13 years ago I owned a hand me down Sony Vaio laptop. It was hot and slow with a worn out battery and browsing the net was the bane of its existence. Around this time chrome was launched for Linux and it was so fast and light that it made this laptop usable again. The only issue was that it didn’t have RSS support and I loved Firefox live bookmarks for keeping up with hackernews and digg.
Having written browser extensions before I thought I could solve this issue by syncing the RSS feeds with bookmark folders and started down that path. I created a POC which worked great at first. A couple hours later I noticed my feeds weren’t syncing and discovered the issue that that had stopped such a extension from being written previously. Chrome was so performance minded that they had implemented a bookmark action quota of 100 actions per hour.
This scuttled my plans since many feeds change rapidly and at the time I was wiping and re-creating the feed each time. After some napkin math I realized that implementing a diffing based update process (create/delete/move existing bookmarks to match feed) wouldn’t reduce my action count enough to stay under the 100 actions per hour limit.
A couple days past and I decided to look at the Chrome source to see if I could by-pass the limit and what I found was that contrary to the documentation the 100 action limit was actually 100 actions PER action type(create, move, delete). At least for my usage this was probably enough so I wrote the diffing algorithim and started using my extension. That night I packaged it up and pushed it to the chrome store.
The next morning when I got to work a friend who had helped test the extension said it was being covered on Gizmodo. I was use to strugging and failing to get any press for things I’d built but this time multiple sources had somehow found the extension and covered it. The next few days I saw usage grow to about 10k users and I worked on making it more user friendly and robust.
I moved on after that but saw a few months later that others built less whimsically branded versions of the extension and that my extension now only had about 30% of the user share. This continued for many years but I still used Foxish everyday for the next few years. Eventually I moved back to Firefox but even there they eventually dropped live bookmarks RSS support. Over the following decade reports of RSS “dying” came and went and every so often I’d get emails from users asking me to do something in the Chrome store to re-add Foxish to it as terms and conditions were added or versions needed to be bumped but mostly Foxish just kept working.
Rewrite and Rebrand to Live RSS BookmarksLast year due to OSX+YouTube+Firefox performance issues I switched to Brave and installed Foxish on it. I noticed that all the other similiar extensions had died but Foxish worked as expected and its wonky UI brought back fond memorys. The only issue was that I was presented with a warning about the Chrome ending support for Manifest v2 in the next few months. I knew this would be the end for the extension since updating to V3 would take more time then I wanted to spend on it.

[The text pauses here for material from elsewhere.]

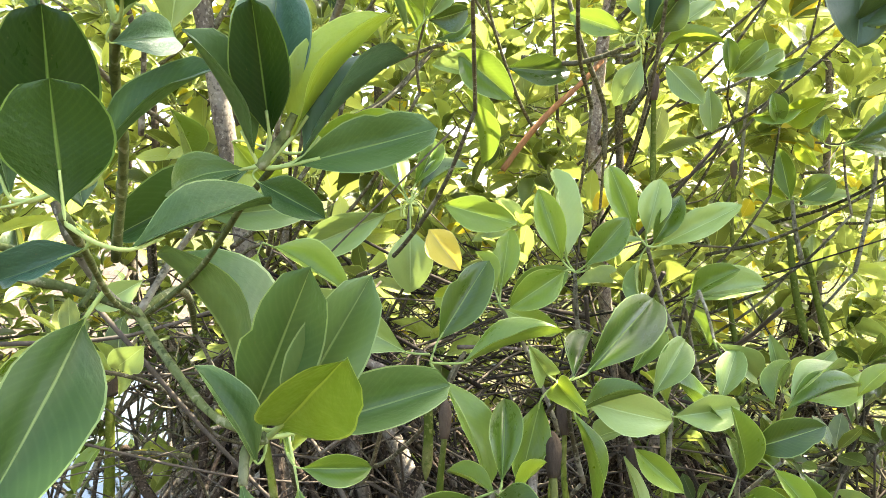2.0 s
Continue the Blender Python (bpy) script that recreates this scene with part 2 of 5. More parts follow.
def leaf_mesh(name, fold, bow, ripple, twist, seed, segs=13, blunt=0.66, eaten=0, across=(0.0, 0.12, 0.3, 0.5, 0.7, 0.88, 1.0), bites=()):
    """A blade one unit long and one wide, from its base at the origin along +y: rounded tip, raised uneven margins, shallow dents, a bend along its length.
    eaten: how many holes are in it; bites: (place along it, side, depth) of notches in the margin."""
    me = bpy.data.meshes.new(name)
    verts, faces, uvs = [], [], []
    rng = random.Random(seed)
    off = rng.uniform(0, 50)
    holes = [(rng.uniform(0.15, 0.85), rng.choice((rng.uniform(0.15, 0.42), rng.uniform(0.58, 0.85))), rng.uniform(0.025, 0.06)) for n in range(eaten)]
    for n in range(segs + 1):
        v = n / segs
        half = 0.5 * (math.sin(math.pi * v ** (1.06 if blunt > 0.68 else 1.13)) ** (1.12 - (1.3 - blunt) * v ** 0.8) if 0 < n < segs else 0.012)
        for u in across:
            s = 2 * u - 1
            side = 1 + 0.06 * noise.noise((off + (3 if s > 0 else 0), v * 2.5, 0)) + 0.025 * noise.noise((off, v * 14, s))
            for at, which, deep in bites:
                if s * which > 0 and abs(v - at) < 0.1:
                    side *= 1 - deep * (0.5 + 0.5 * math.cos(math.pi * (v - at) / 0.1))
            wave = ripple * math.sin(v * 9 + 2 * s + off) * abs(s) + 0.014 * noise.noise((off + s * 1.5, v * 4, 5))
            z = fold * abs(s) ** 0.8 * half * 2 * (1 - 0.25 * abs(s)) + bow * (v - v * v) - bow * 0.6 * v * v + wave
            turn = twist * (v - 0.3)
            x = s * half * side
            verts.append((x * math.cos(turn) + 0.05 * bow * math.sin(math.pi * v + off), v, z + x * math.sin(turn)))
            uvs.append((0.5 + 0.5 * s, v))
    w = len(across)
    for n in range(segs):
        for k in range(w - 1):
            if any(abs(v0 - (n + 0.5) / segs) ** 2 * 2.6 + abs(u0 - (across[k] + across[k + 1]) / 2) ** 2 < r0 * r0 for v0, u0, r0 in holes):
                continue
            faces.append((n * w + k, n * w + k + 1, (n + 1) * w + k + 1, (n + 1) * w + k))
    me.from_pydata(verts, [], faces)
    layer = me.uv_layers.new()
    for loop in me.loops:
        layer.data[loop.index].uv = uvs[loop.vertex_index]
    for p in me.polygons:
        p.use_smooth = True
    return me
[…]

Fast forward another year and Chrome had pushed back the EOL for Manifest v2 multiple times. In that time I’d really enjoyed live bookmarks and Brave. I checked the documentation for manifest v3 extensions and saw that the bookmark usage quotas had been removed. I convinced myself that I could simplify the code and move it to manifest v3 in an afternoon and decided that was worth the effort.
3 days later I had re-written, re-branded and re-thought everything about the extension. I don’t think there are many people who still consume RSS feeds as live bookmarks but for this niche group, I am happy to push the tooling along a little while longer.